──────── Information shown ────────

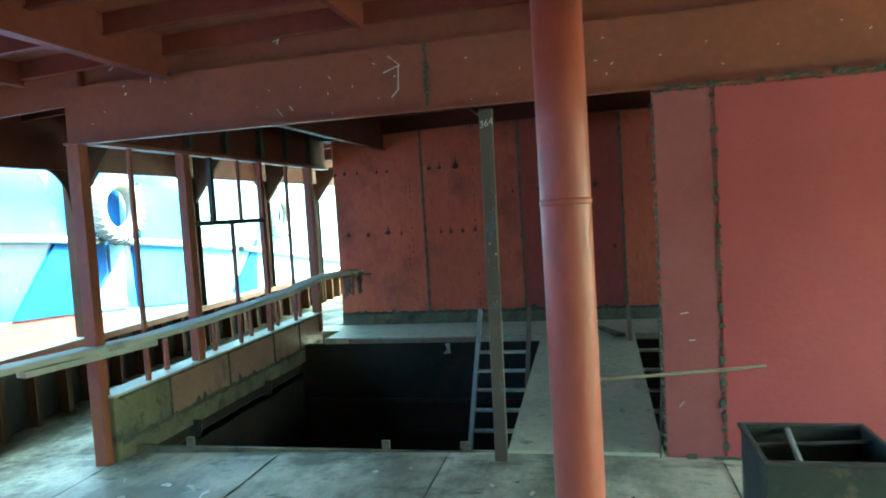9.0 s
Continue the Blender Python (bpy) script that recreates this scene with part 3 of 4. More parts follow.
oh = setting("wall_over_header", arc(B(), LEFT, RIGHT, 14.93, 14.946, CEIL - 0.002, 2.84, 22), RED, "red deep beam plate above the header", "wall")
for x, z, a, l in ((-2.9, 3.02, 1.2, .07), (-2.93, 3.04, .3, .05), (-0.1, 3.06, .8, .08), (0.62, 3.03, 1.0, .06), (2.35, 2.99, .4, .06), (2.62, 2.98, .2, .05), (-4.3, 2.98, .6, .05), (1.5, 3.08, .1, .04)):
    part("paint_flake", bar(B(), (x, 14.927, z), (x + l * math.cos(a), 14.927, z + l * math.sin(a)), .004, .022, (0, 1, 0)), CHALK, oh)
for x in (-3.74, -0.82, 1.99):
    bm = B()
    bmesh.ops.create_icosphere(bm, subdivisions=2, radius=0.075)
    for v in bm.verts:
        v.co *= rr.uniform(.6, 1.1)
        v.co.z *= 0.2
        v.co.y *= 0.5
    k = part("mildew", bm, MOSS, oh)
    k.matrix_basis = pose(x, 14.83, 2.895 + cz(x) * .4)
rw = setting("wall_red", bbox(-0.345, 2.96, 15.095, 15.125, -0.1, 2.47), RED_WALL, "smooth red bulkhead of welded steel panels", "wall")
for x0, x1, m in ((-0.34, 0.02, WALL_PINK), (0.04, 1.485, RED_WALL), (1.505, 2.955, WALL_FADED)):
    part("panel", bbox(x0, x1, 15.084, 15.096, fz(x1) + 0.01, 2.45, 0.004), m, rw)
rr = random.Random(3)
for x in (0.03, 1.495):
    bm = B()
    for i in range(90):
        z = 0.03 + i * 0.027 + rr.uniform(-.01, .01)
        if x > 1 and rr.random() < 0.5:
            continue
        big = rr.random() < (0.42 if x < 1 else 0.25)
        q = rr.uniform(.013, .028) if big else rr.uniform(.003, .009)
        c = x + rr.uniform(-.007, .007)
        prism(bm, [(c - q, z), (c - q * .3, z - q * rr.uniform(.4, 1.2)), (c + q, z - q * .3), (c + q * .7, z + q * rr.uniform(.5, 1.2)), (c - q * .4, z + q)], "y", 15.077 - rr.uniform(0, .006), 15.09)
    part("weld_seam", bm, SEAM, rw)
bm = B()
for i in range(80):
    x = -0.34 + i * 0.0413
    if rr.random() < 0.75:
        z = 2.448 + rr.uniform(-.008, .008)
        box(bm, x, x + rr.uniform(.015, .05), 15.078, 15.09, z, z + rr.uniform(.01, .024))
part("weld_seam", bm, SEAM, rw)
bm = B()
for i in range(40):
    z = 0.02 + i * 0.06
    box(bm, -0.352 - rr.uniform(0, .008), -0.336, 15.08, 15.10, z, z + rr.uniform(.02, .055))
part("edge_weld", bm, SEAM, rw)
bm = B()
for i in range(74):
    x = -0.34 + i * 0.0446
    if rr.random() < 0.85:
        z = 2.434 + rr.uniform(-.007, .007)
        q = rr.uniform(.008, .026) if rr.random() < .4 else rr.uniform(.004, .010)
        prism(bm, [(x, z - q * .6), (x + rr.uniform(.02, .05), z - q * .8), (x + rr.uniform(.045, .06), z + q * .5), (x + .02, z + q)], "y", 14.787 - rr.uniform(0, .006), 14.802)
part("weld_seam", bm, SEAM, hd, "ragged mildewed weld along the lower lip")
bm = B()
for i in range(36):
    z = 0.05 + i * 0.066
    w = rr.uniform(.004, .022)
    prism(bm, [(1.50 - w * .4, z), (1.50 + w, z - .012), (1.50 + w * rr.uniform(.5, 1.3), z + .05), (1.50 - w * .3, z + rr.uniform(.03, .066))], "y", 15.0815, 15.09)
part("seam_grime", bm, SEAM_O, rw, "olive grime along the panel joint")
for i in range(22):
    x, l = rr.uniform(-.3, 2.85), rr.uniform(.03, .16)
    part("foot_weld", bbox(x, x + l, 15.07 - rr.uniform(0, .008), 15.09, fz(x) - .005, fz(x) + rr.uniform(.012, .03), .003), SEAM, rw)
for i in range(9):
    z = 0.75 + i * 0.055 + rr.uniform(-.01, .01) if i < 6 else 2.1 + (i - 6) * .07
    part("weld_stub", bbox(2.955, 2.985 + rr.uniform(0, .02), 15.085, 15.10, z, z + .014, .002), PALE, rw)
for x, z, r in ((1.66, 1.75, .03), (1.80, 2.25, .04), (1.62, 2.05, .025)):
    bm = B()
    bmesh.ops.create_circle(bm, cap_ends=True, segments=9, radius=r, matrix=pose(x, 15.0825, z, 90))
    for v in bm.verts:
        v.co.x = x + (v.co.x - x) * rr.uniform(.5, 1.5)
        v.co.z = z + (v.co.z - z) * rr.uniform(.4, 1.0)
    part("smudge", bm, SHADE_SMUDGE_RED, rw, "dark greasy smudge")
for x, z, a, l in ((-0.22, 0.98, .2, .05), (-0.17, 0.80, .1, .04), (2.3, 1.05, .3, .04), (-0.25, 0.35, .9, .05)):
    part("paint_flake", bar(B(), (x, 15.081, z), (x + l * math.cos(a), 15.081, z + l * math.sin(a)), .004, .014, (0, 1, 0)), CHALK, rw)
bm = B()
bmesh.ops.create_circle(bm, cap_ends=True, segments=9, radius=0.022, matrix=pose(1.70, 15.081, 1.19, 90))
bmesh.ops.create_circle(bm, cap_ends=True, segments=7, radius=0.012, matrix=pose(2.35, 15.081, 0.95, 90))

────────

**What is being asked:** Set down the material exactly, every line of it, except for the pictures.

**The response:**
9.0 s
Continue the Blender Python (bpy) script that recreates this scene with part 3 of 4. More parts follow.
oh = setting("wall_over_header", arc(B(), LEFT, RIGHT, 14.93, 14.946, CEIL - 0.002, 2.84, 22), RED, "red deep beam plate above the header", "wall")
for x, z, a, l in ((-2.9, 3.02, 1.2, .07), (-2.93, 3.04, .3, .05), (-0.1, 3.06, .8, .08), (0.62, 3.03, 1.0, .06), (2.35, 2.99, .4, .06), (2.62, 2.98, .2, .05), (-4.3, 2.98, .6, .05), (1.5, 3.08, .1, .04)):
    part("paint_flake", bar(B(), (x, 14.927, z), (x + l * math.cos(a), 14.927, z + l * math.sin(a)), .004, .022, (0, 1, 0)), CHALK, oh)
for x in (-3.74, -0.82, 1.99):
    bm = B()
    bmesh.ops.create_icosphere(bm, subdivisions=2, radius=0.075)
    for v in bm.verts:
        v.co *= rr.uniform(.6, 1.1)
        v.co.z *= 0.2
        v.co.y *= 0.5
    k = part("mildew", bm, MOSS, oh)
    k.matrix_basis = pose(x, 14.83, 2.895 + cz(x) * .4)
rw = setting("wall_red", bbox(-0.345, 2.96, 15.095, 15.125, -0.1, 2.47), RED_WALL, "smooth red bulkhead of welded steel panels", "wall")
for x0, x1, m in ((-0.34, 0.02, WALL_PINK), (0.04, 1.485, RED_WALL), (1.505, 2.955, WALL_FADED)):
    part("panel", bbox(x0, x1, 15.084, 15.096, fz(x1) + 0.01, 2.45, 0.004), m, rw)
rr = random.Random(3)
for x in (0.03, 1.495):
    bm = B()
    for i in range(90):
        z = 0.03 + i * 0.027 + rr.uniform(-.01, .01)
        if x > 1 and rr.random() < 0.5:
            continue
        big = rr.random() < (0.42 if x < 1 else 0.25)
        q = rr.uniform(.013, .028) if big else rr.uniform(.003, .009)
        c = x + rr.uniform(-.007, .007)
        prism(bm, [(c - q, z), (c - q * .3, z - q * rr.uniform(.4, 1.2)), (c + q, z - q * .3), (c + q * .7, z + q * rr.uniform(.5, 1.2)), (c - q * .4, z + q)], "y", 15.077 - rr.uniform(0, .006), 15.09)
    part("weld_seam", bm, SEAM, rw)
bm = B()
for i in range(80):
    x = -0.34 + i * 0.0413
    if rr.random() < 0.75:
        z = 2.448 + rr.uniform(-.008, .008)
        box(bm, x, x + rr.uniform(.015, .05), 15.078, 15.09, z, z + rr.uniform(.01, .024))
part("weld_seam", bm, SEAM, rw)
bm = B()
for i in range(40):
    z = 0.02 + i * 0.06
    box(bm, -0.352 - rr.uniform(0, .008), -0.336, 15.08, 15.10, z, z + rr.uniform(.02, .055))
part("edge_weld", bm, SEAM, rw)
bm = B()
for i in range(74):
    x = -0.34 + i * 0.0446
    if rr.random() < 0.85:
        z = 2.434 + rr.uniform(-.007, .007)
        q = rr.uniform(.008, .026) if rr.random() < .4 else rr.uniform(.004, .010)
        prism(bm, [(x, z - q * .6), (x + rr.uniform(.02, .05), z - q * .8), (x + rr.uniform(.045, .06), z + q * .5), (x + .02, z + q)], "y", 14.787 - rr.uniform(0, .006), 14.802)
part("weld_seam", bm, SEAM, hd, "ragged mildewed weld along the lower lip")
bm = B()
for i in range(36):
    z = 0.05 + i * 0.066
    w = rr.uniform(.004, .022)
    prism(bm, [(1.50 - w * .4, z), (1.50 + w, z - .012), (1.50 + w * rr.uniform(.5, 1.3), z + .05), (1.50 - w * .3, z + rr.uniform(.03, .066))], "y", 15.0815, 15.09)
part("seam_grime", bm, SEAM_O, rw, "olive grime along the panel joint")
for i in range(22):
    x, l = rr.uniform(-.3, 2.85), rr.uniform(.03, .16)
    part("foot_weld", bbox(x, x + l, 15.07 - rr.uniform(0, .008), 15.09, fz(x) - .005, fz(x) + rr.uniform(.012, .03), .003), SEAM, rw)
for i in range(9):
    z = 0.75 + i * 0.055 + rr.uniform(-.01, .01) if i < 6 else 2.1 + (i - 6) * .07
    part("weld_stub", bbox(2.955, 2.985 + rr.uniform(0, .02), 15.085, 15.10, z, z + .014, .002), PALE, rw)
for x, z, r in ((1.66, 1.75, .03), (1.80, 2.25, .04), (1.62, 2.05, .025)):
    bm = B()
    bmesh.ops.create_circle(bm, cap_ends=True, segments=9, radius=r, matrix=pose(x, 15.0825, z, 90))
    for v in bm.verts:
        v.co.x = x + (v.co.x - x) * rr.uniform(.5, 1.5)
        v.co.z = z + (v.co.z - z) * rr.uniform(.4, 1.0)
    part("smudge", bm, SHADE_SMUDGE_RED, rw, "dark greasy smudge")
for x, z, a, l in ((-0.22, 0.98, .2, .05), (-0.17, 0.80, .1, .04), (2.3, 1.05, .3, .04), (-0.25, 0.35, .9, .05)):
    part("paint_flake", bar(B(), (x, 15.081, z), (x + l * math.cos(a), 15.081, z + l * math.sin(a)), .004, .014, (0, 1, 0)), CHALK, rw)
bm = B()
bmesh.ops.create_circle(bm, cap_ends=True, segments=9, radius=0.022, matrix=pose(1.70, 15.081, 1.19, 90))
bmesh.ops.create_circle(bm, cap_ends=True, segments=7, radius=0.012, matrix=pose(2.35, 15.081, 0.95, 90))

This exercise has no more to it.